The difficulty lies in the reality that attitudes can be defeated easily as well. They can be crushed, changed or manipulated. Political whim and fancy, the unpredictability of life and the attitudes of others can all do irreparable damage to an attitude. As a original people we can see the shells of broken attitudes stumbling by us on any street or reserve. Velcro, you see, eventually wears out.

A consciousness on the other hand is built on belief, faith, pride, honesty, humility and trust. It's developed rather than assumed, given rather than adopted. Living with an aboriginal consciousness is simply going through life as a water-proofed Indian. What is essential remains within, nurtured and protected, the rest just slides off the outside.

When you have an aboriginal consciousness you have an infinite knowledge of who you are. You know where you came from, the ceremonies that sustain you, the ritual that defines you, the philosophy that propels you, the tradition that guides you and the future that inspires you. You stand in a position of balance with the universe, strong and unafraid.

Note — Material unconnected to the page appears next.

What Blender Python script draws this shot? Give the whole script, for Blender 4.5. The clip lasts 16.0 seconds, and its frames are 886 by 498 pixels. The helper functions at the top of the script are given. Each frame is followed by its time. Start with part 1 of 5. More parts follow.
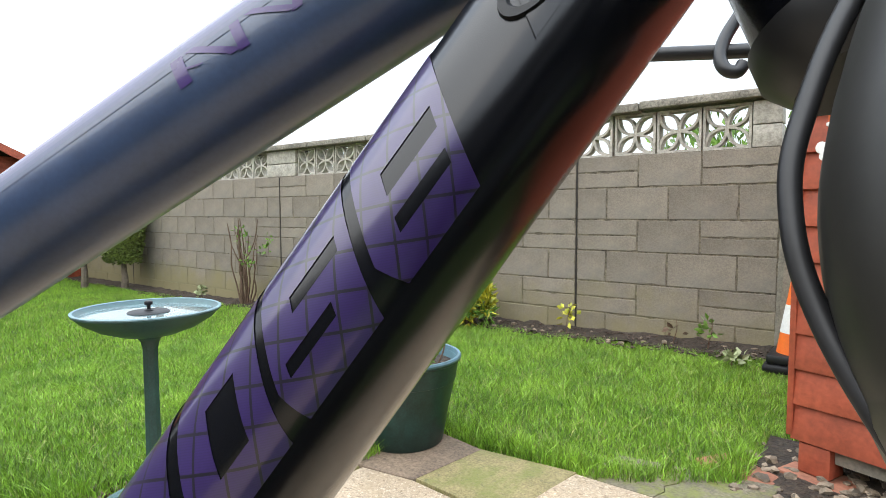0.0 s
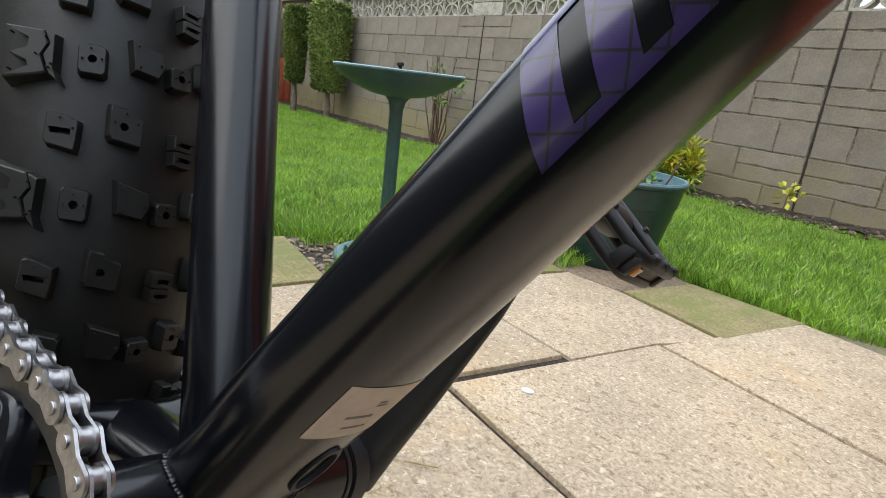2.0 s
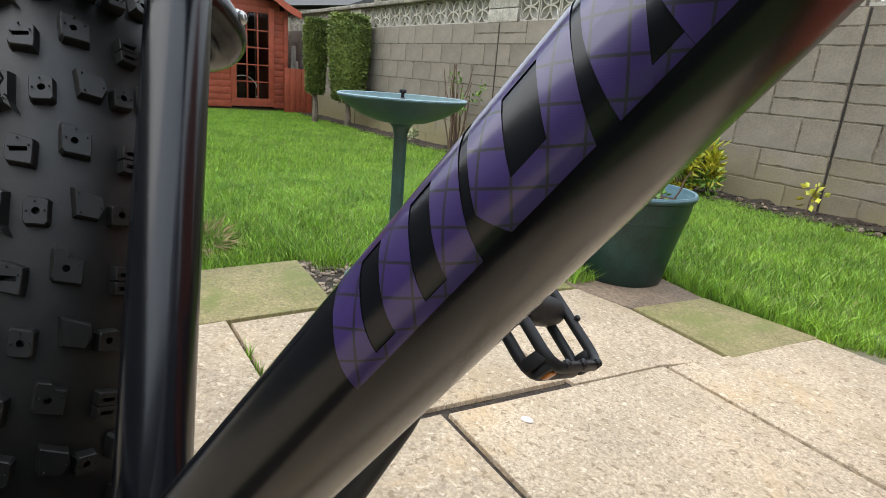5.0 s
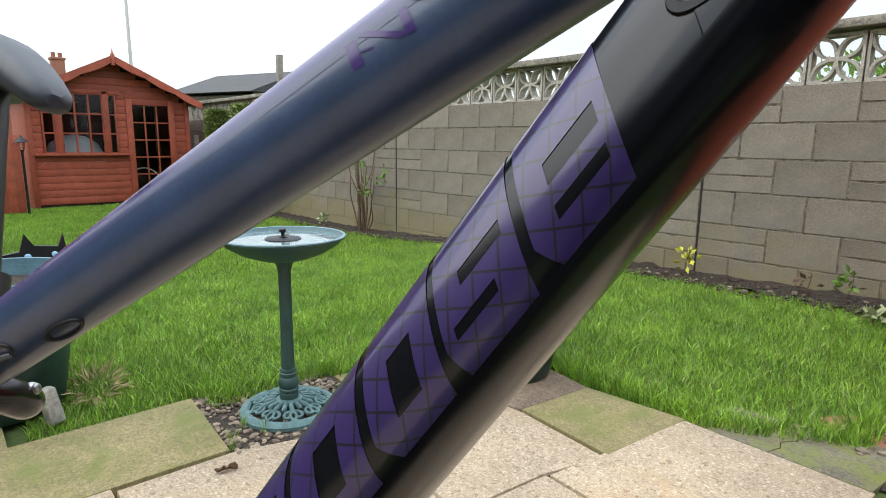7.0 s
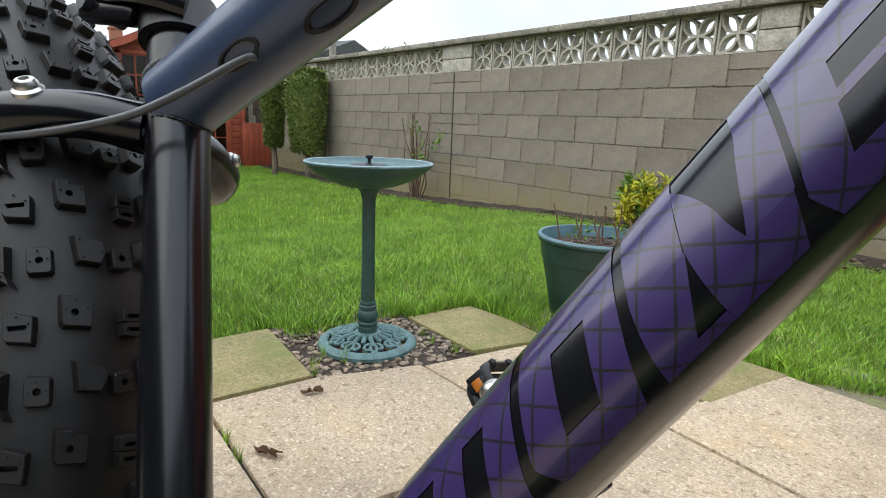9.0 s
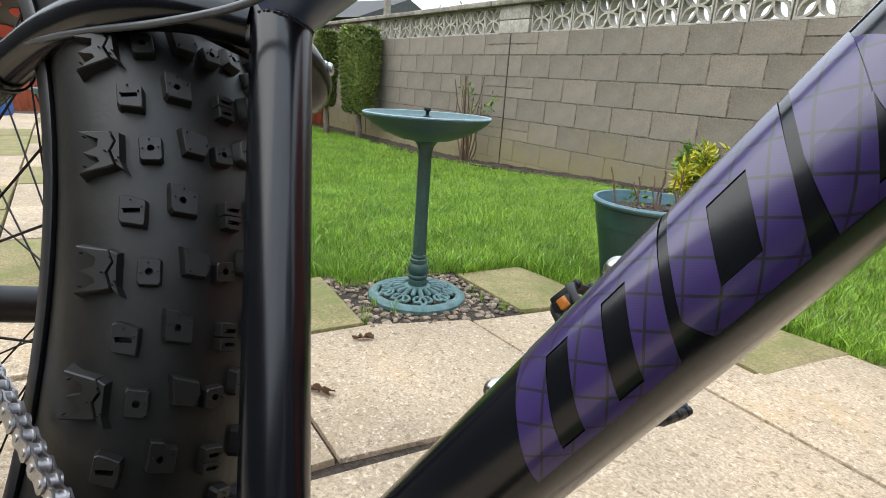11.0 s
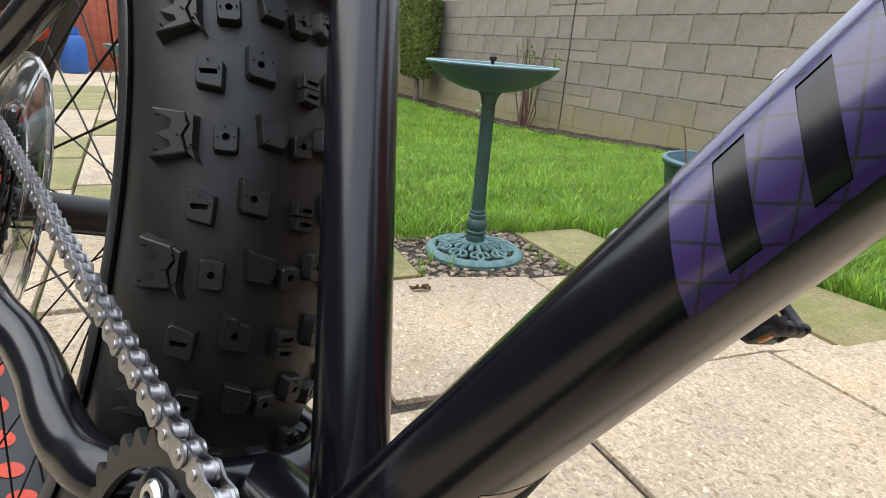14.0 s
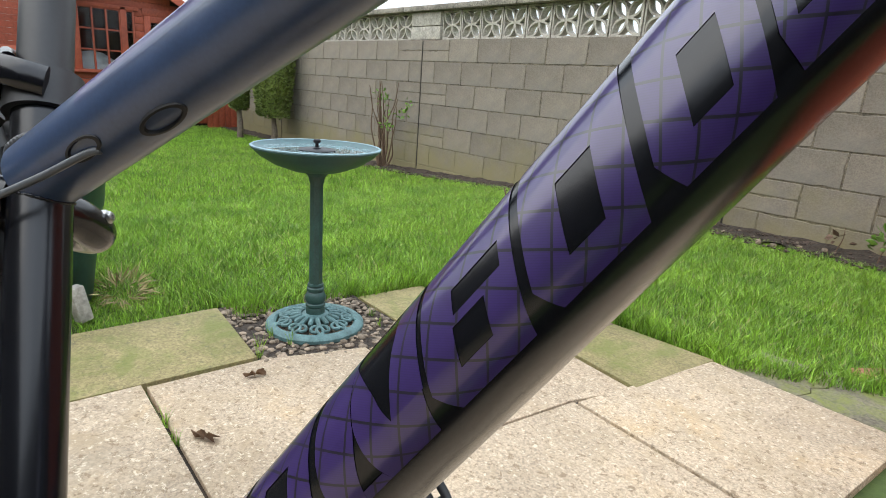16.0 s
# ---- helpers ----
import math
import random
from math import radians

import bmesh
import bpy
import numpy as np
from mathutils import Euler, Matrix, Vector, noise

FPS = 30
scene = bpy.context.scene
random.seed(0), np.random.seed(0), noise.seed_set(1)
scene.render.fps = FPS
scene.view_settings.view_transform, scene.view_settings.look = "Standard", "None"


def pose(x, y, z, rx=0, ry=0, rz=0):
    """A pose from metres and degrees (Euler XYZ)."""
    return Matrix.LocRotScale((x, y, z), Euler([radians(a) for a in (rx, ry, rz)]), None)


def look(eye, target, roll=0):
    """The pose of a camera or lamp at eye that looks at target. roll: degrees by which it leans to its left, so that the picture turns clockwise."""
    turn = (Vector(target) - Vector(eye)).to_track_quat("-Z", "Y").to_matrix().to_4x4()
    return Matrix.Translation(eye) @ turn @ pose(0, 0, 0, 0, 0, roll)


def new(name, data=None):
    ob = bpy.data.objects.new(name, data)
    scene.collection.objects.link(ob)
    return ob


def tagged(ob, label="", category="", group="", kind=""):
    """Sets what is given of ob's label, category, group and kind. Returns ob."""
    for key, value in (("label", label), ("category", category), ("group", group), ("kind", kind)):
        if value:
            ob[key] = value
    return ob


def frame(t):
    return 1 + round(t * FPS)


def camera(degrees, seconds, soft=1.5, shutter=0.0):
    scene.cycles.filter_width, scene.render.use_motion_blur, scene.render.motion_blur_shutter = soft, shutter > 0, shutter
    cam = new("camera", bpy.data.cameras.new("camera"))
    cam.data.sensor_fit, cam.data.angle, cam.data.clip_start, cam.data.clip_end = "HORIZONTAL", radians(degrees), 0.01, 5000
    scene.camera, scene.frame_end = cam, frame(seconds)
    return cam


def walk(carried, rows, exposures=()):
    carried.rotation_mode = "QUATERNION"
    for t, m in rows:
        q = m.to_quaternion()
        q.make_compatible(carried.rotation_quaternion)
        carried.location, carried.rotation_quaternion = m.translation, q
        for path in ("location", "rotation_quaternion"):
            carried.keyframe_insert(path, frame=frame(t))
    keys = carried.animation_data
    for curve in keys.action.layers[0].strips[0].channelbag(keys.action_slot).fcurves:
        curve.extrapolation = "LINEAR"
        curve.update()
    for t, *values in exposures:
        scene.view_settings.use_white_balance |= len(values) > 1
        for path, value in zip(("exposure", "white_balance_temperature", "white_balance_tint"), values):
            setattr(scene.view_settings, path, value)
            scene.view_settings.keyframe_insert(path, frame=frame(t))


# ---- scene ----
cam = camera(74.7, 16.0, 0.9)
PATH = [
    (0, (0.0480, 0.0400, 0.8780), (-1.1730, 1.6190, 0.7460), -0.20),
    (0.5, (0.0110, 0.0210, 0.8550), (-1.2550, 1.5600, 0.6860), 1.10),
    (1, (-0.0480, -0.0380, 0.7830), (-1.4220, 1.3870, 0.4970), 4.10),
    (1.5, (-0.0800, -0.0850, 0.6760), (-1.5460, 1.2030, 0.2390), 6.30),
    (2, (-0.1010, -0.0980, 0.5930), (-1.6290, 1.0600, 0.0240), 7.00),
    (2.5, (-0.1190, -0.1070, 0.5590), (-1.6660, 0.9990, -0.0610), 7.00),
    (3, (-0.1170, -0.1030, 0.5450), (-1.6770, 0.9610, -0.1150), 7.10),
    (3.5, (-0.1110, -0.0990, 0.5510), (-1.6820, 0.9330, -0.1310), 7.20),
    (4, (-0.1090, -0.0970, 0.5690), (-1.6910, 0.9130, -0.1230), 7.10),
    (4.5, (-0.1050, -0.0950, 0.5890), (-1.6930, 0.9210, -0.0800), 6.50),
    (5, (-0.0660, -0.0540, 0.6680), (-1.6470, 1.0270, 0.0950), 4.70),
    (5.2, (-0.0460, -0.0350, 0.7110), (-1.6140, 1.0860, 0.1760), 3.80),
    (7.3, (0.0510, 0.0210, 0.8990), (-1.4170, 1.3320, 0.5440), 0.40),
    (7.5, (0.0360, 0.0250, 0.8810), (-1.4350, 1.3350, 0.5320), 0.10),
    (8, (0.0036, 0.0122, 0.8476), (-1.4842, 1.3007, 0.4905), 0.66),
    (8.5, (-0.0410, -0.0220, 0.7970), (-1.5590, 1.2210, 0.4050), 1.30),
    (9, (-0.0910, -0.0710, 0.7270), (-1.6370, 1.1230, 0.2960), 2.20),
    (9.5, (-0.1035, -0.0880, 0.6845), (-1.6710, 1.0613, 0.2122), 2.95),
    (11.8, (-0.1010, -0.1010, 0.6930), (-1.7280, 0.9090, 0.1140), 4.50),
    (12, (-0.1040, -0.1020, 0.6930), (-1.7380, 0.8910, 0.1060), 4.60),
    (12.5, (-0.1110, -0.1080, 0.6890), (-1.7590, 0.8550, 0.0910), 4.70),
    (13, (-0.1200, -0.1190, 0.6900), (-1.7790, 0.8160, 0.0790), 4.80),
    (13.5, (-0.1310, -0.1230, 0.6980), (-1.7920, 0.7910, 0.0610), 4.70),
    (14, (-0.1230, -0.1060, 0.6330), (-1.7840, 0.7920, -0.0250), 4.60),
    (14.5, (-0.1140, -0.0950, 0.5950), (-1.7760, 0.7980, -0.0690), 4.40),
    (15, (-0.1020, -0.0950, 0.6130), (-1.7580, 0.8230, -0.0300), 4.10),
    (15.5, (-0.0660, -0.0610, 0.7110), (-1.6830, 0.9460, 0.1040), 3.70),
    (16, (-0.0260, -0.0210, 0.8060), (-1.4850, 1.2330, 0.2620), 4.10),
]
walk(cam, [(t, look(eye, target, roll)) for t, eye, target, roll in PATH],
     [(0, 0.36), (0.5, 0.25), (1.0, 0.12), (1.5, 0.0), (2.5, 0.03), (3.5, 0.10), (5.0, 0.10), (7.5, -0.01), (9.0, -0.05), (9.7, 0.08), (12.5, 0.17), (14.0, 0.18), (15.0, 0.16), (16.0, 0.14)])

# ---- light ----
world = bpy.data.worlds.new("overcast_sky")
scene.world = world
world.use_nodes = True
wn, wl = world.node_tree.nodes, world.node_tree.links
wn.clear()
w_out = wn.new("ShaderNodeOutputWorld")
w_bg = wn.new("ShaderNodeBackground")
w_mix = wn.new("ShaderNodeMix")
w_mix.data_type = "RGBA"
w_sky = wn.new("ShaderNodeTexSky")
w_sky.sky_type = "NISHITA"
w_sky.sun_disc = False
w_sky.sun_elevation = radians(40)
w_sky.sun_rotation = radians(150)
w_cloud = wn.new("ShaderNodeTexNoise")
w_cloud.inputs["Scale"].default_value = 2.2
w_cloud.inputs["Detail"].default_value = 5
w_ramp = wn.new("ShaderNodeValToRGB")
w_ramp.color_ramp.elements[0].position = 0.35
w_ramp.color_ramp.elements[0].color = (5.6, 6.0, 6.4, 1)
w_ramp.color_ramp.elements[1].position = 0.65
w_ramp.color_ramp.elements[1].color = (7.9, 8.3, 8.5, 1)
w_mix.inputs["Factor"].default_value = 0.9
wl.new(w_cloud.outputs["Fac"], w_ramp.inputs["Fac"])
wl.new(w_sky.outputs["Color"], w_mix.inputs["A"])
wl.new(w_ramp.outputs["Color"], w_mix.inputs["B"])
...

That's what we need to give our people.

That's not to preclude the necessity of things like marches and protests when they're warranted. However, when we smudged ourselves with sweetgrass prior to marcing, we elevated ourselves to a position of balance. We spoke of the need to do this thing in a good way, without malice. We spoke of the need to think of those we were marching for, the defenseless, the immobile, the children, the homeless. As Maggie Black Kettle prayed, each of us prayed in our own way for the strength to do this thing with respect and dignity. We got out of ourselves and into the needs of our people.

And that's the essential difference between an attitude and a consciousness. An attitude is a very self-centered thing, it seeks only to nurture itself. Consciousness, on the other hand, possesses the ability to think of the whole as opposed to the individual. The needs of the many over the needs of the one.

Out of that one word spill many others. Words like unity, harmony, solidarity, brotherhood, self-government, freedom and hope. Out of that one word spills the future.

Because a people with a consciousness about themselves are not going to disappear. They don't shuffle by you on the street, glassy-eyed and lost. They don't disappear in the mainstream and reject their histories. They don't succumb to negative influence and they don't kill or harm themselves, each other or anybody else. They become a people, unified and strong.

Through our political structures, our schools, our cultural centres, our programs, our newspapers and our relationships with each other, we need to give the sense of who we ARE as opposed to what we SHOULD be. Reality is the root of consciousness and who we become is relative to that initial knowledge.

Because in the final analysis, our success or failure in this reality, as a people and as individuals, will be measured, not on what we have gained or lost, but in what we have given to each other. And the future beckons.